La posizione delle toghe
Secondo il sindacato delle toghe, la riforma mette a rischio "l’autonomia e l’indipendenza" della magistratura, "isola" i pm mortificandone "la funzione di garanzia", toglie "tutele" a tutti i cittadini "diventando per loro un incubo", per dirla con la vicepresidente dell’Anm, Alessandra Maddalena. Magistratura democratica propone l’abbandono dell’aula durante le cerimonie di inaugurazione dell’anno giudiziario per protesta. Su altre forme di dissenso si esprimerà domani l’Anm.
Nordio
Il ministro della Giustizia, Carlo Nordio, fa spallucce: promette che con la riforma sarà spezzato "il legame patologico delle correnti in magistratura", dice no "ai processi alle intenzioni" di chi sostiene che "la riforma prima o poi sottoporrà il pm all’esecutivo: cosa che è esclusa". E non si limita a parlare di questo ddl "un mio sogno da 30 anni", per cui si concede selfie con i forzisti esultanti: torna a ragionare delle garanzie per le forze dell’ordine che, sia chiaro, ripete non sono "uno scudo". Avverte: "Da venticinque anni l’istituzione del registro degli indagati e dell’informazione di garanzia è un istituto fallito perché da istituto di garanzia si è trasformato in una gogna mediatica". Di qui l’ipotesi di puntare su una terza via, per cui, pur senza essere indagati si possa usufruire di quelle tutele utili nell’ambito di un’indagine.
L’opposizione
Lo applaude la maggioranza, ma non l’opposizione, già in assetto da guerra contro la separazione delle carriere. Nell’aula di Montecitorio Pd e M5s puntano il dito contro "l’intento punitivo" e il "furore ideologico del provvedimento", accusando il centrodestra di voler smantellare la Costituzione.

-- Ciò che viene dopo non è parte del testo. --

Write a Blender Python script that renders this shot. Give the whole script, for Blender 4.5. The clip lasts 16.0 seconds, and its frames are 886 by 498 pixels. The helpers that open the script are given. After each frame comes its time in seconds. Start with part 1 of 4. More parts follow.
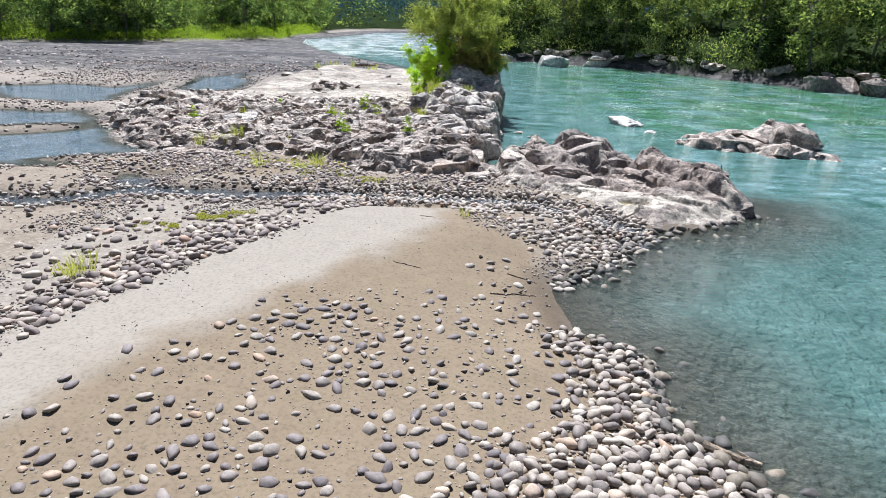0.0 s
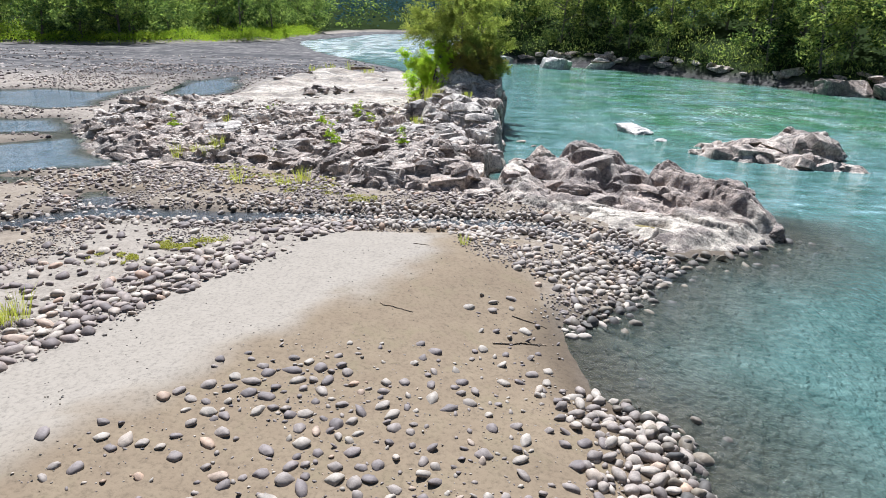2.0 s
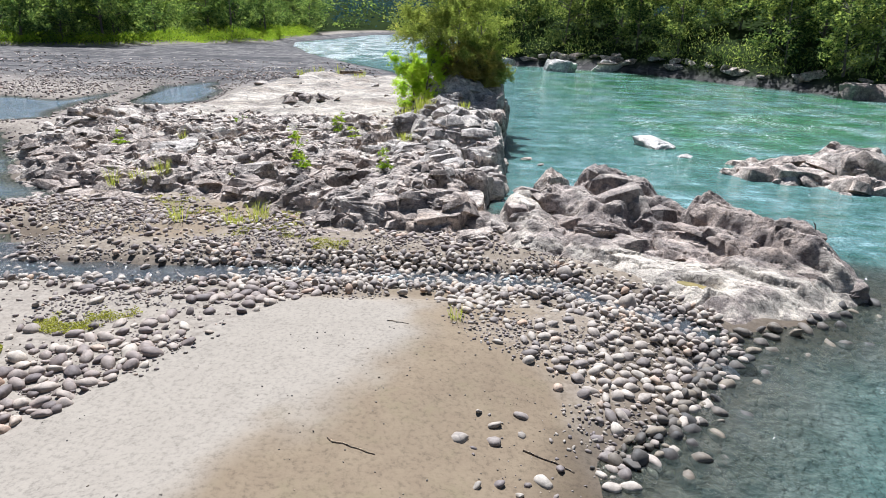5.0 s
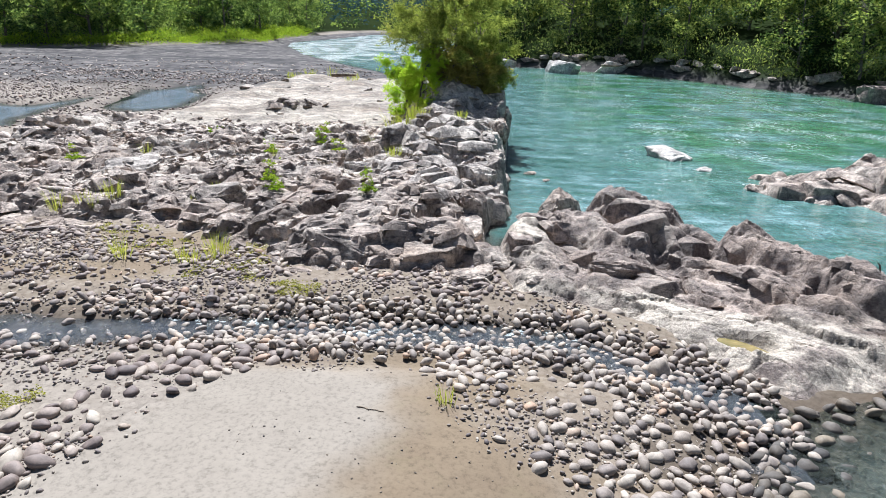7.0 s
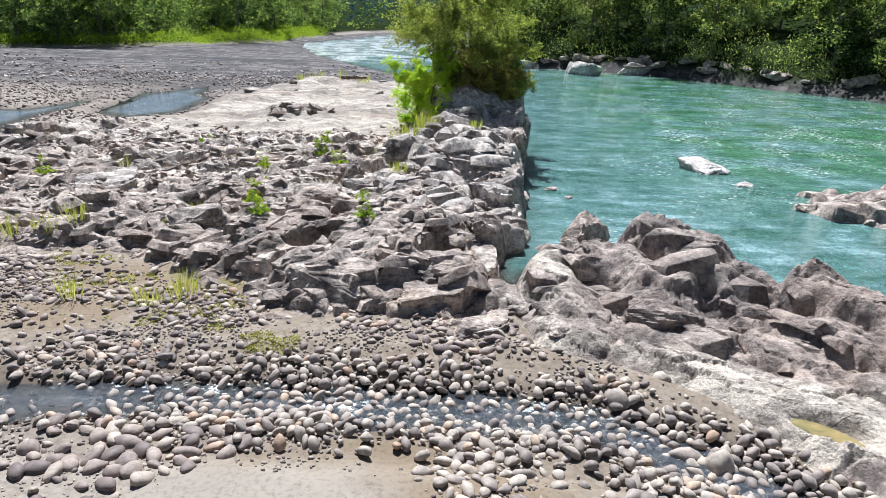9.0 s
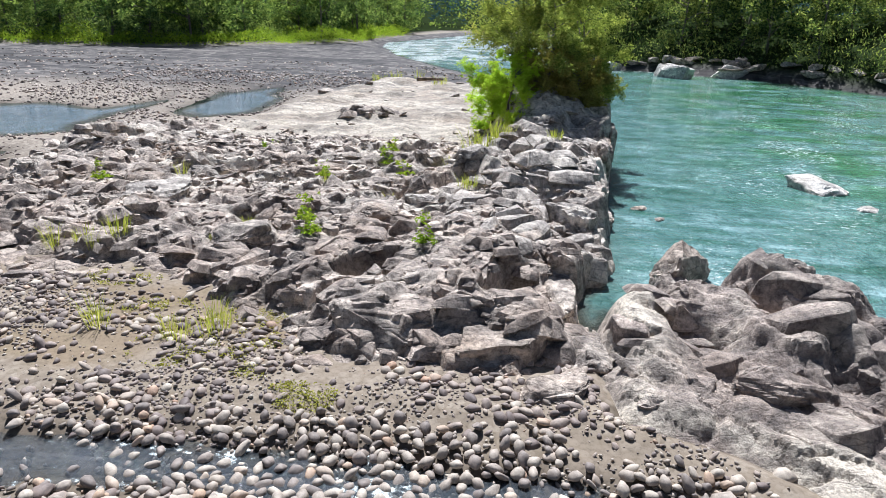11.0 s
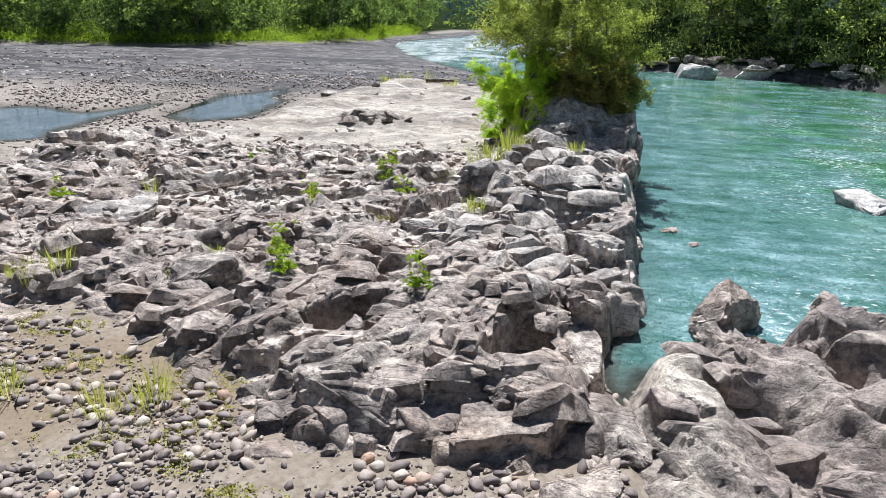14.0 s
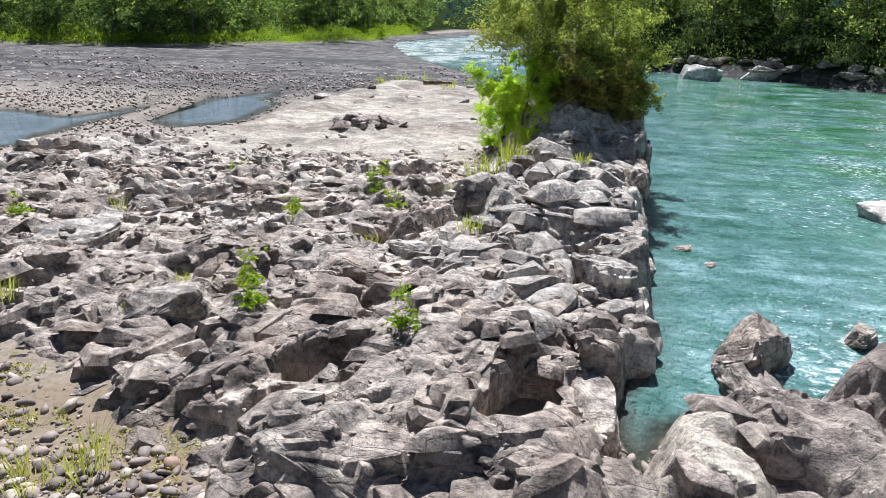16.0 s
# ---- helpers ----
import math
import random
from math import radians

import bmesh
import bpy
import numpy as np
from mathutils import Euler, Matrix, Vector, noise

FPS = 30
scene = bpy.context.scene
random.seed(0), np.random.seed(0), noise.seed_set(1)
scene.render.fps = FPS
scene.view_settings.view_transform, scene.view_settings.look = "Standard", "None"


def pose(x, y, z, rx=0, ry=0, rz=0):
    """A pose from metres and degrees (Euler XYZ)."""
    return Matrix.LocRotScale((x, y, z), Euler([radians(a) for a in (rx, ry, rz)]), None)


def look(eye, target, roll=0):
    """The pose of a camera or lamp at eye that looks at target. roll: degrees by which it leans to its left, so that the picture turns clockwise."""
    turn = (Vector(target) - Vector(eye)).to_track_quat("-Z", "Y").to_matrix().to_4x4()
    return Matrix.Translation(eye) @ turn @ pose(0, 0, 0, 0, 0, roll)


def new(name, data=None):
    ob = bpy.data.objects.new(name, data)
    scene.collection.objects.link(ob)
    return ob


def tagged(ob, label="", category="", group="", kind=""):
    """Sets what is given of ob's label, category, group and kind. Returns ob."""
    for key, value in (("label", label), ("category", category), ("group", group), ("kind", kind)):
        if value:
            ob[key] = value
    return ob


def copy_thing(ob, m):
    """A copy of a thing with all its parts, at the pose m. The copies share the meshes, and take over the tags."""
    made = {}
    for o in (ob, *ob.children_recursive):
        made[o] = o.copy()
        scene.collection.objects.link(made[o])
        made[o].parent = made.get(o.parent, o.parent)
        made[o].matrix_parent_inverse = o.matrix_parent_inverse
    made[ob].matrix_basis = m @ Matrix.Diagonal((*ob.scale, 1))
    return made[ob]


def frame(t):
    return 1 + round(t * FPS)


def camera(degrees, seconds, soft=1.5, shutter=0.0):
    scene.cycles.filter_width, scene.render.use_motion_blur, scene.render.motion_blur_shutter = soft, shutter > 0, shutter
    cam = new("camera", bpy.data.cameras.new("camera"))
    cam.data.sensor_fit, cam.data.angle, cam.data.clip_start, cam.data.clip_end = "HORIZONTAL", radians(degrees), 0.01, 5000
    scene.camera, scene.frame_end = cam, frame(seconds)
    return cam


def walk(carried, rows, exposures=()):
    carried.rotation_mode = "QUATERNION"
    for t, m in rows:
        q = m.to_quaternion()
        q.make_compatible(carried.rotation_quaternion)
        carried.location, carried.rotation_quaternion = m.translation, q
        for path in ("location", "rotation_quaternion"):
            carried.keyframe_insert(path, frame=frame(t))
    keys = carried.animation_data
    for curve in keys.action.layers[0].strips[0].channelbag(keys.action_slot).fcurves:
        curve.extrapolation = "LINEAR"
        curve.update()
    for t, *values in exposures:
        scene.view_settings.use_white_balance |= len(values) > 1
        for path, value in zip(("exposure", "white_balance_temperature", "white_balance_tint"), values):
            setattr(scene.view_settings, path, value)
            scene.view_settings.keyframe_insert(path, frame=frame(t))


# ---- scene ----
cam = camera(67.9, 16.0, 0.85)
METRES, EYE, TILT, LEAN, TURN = 27.12, 8.0, 0.0, 0.0, 0.0
ROWS = [
    (0.0, 0.0, 0.0, 0.0, 0.73, -19.78, -2.02),
    (0.5, 0.0002, 0.0227, 0.0035, 0.73, -19.77, -2.02),
    (1.0, 0.0007, 0.052, 0.0037, 0.73, -19.76, -2.01),
    (1.5, 0.0019, 0.0856, 0.0031, 0.74, -19.75, -2.0),
    (2.0, 0.0043, 0.1219, 0.0018, 0.75, -19.73, -1.99),
    (2.5, 0.0064, 0.1605, 0.0013, 0.76, -19.72, -1.98),
    (3.0, 0.0079, 0.2016, 0.0003, 0.77, -19.71, -1.97),
    (3.5, 0.0112, 0.2429, 0.0001, 0.78, -19.71, -1.97),
    (4.0, 0.0136, 0.2847, -0.0005, 0.78, -19.7, -1.95),
    (6.5, 0.0255, 0.4866, -0.0026, 0.82, -19.7, -1.88),
    (7.0, 0.0277, 0.5242, -0.0025, 0.82, -19.71, -1.88),
    (7.5, 0.0301, 0.5608, -0.0032, 0.82, -19.7, -1.87),
    (8.0, 0.0325, 0.5966, -0.0041, 0.82, -19.69, -1.86),
    (8.5, 0.0349, 0.6315, -0.0043, 0.86, -19.7, -1.84),
    (9.0, 0.0359, 0.6645, -0.0048, 2.32, -19.76, -1.85),
    (9.5, 0.0366, 0.6957, -0.0052, 4.34, -19.82, -1.82),
    (12.0, 0.0338, 0.8261, -0.0087, 10.35, -20.06, -1.68),
    (12.5, 0.033, 0.8491, -0.0096, 10.36, -20.07, -1.66),
    (13.0, 0.0314, 0.8714, -0.0103, 10.37, -20.07, -1.64),
    (13.5, 0.0298, 0.8929, -0.0116, 10.37, -20.07, -1.63),
    (14.0, 0.0284, 0.9147, -0.012, 10.38, -20.08, -1.63),
    (14.5, 0.0271, 0.9356, -0.0122, 10.39, -20.09, -1.63),
    (15.0, 0.0256, 0.9559, -0.0127, 10.39, -20.09, -1.62),
    (15.5, 0.0247, 0.9773, -0.0114, 10.41, -20.1, -1.61),
    (16.0, 0.0219, 0.9979, -0.0122, 10.42, -20.11, -1.62),
]
walk(cam, [(t, pose(0, 0, EYE, TILT, LEAN, TURN) @ pose(METRES * x, METRES * y, METRES * z, 90 + pitch, roll, yaw)) for t, x, y, z, yaw, pitch, roll in ROWS],
     [(0.0, 1.07, 5740, 10), (16.0, 0.94, 5800, 10)])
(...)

Avs parla di "deriva autoritaria", mentre Benedetto della Vedova (+Europa,) che vota a favore dice: "Purtroppo si è arrivati con la maggioranza sbagliata a questa riforma". Di parole ne voleranno tante nei prossimi passaggi, ma la prova reale sarà il referendum. Che è certissimo: per evitarlo serve la maggioranza dei due terzi e su questo ddl costituzionale non c’è. Fatto sta che il centrodestra è ottimista, perché anche i sondaggi più recenti certificano il crollo di popolarità del potere togato, il "fronte del no" non dispera convinto che su una materia così complessa l’elettorato anti-meloniano accorrerà alle urne in misura maggiore di quello di centrodestra.
Potrebbe essere l’unico appello al popolo in materia di ’grandi riforme’. Quello sul premierato slitterà alla prossima legislatura. Sull’Autonomia, la Consulta si esprimerà lunedì ma è un referendum abrogativo non costituzionale. La partita si gioca qui.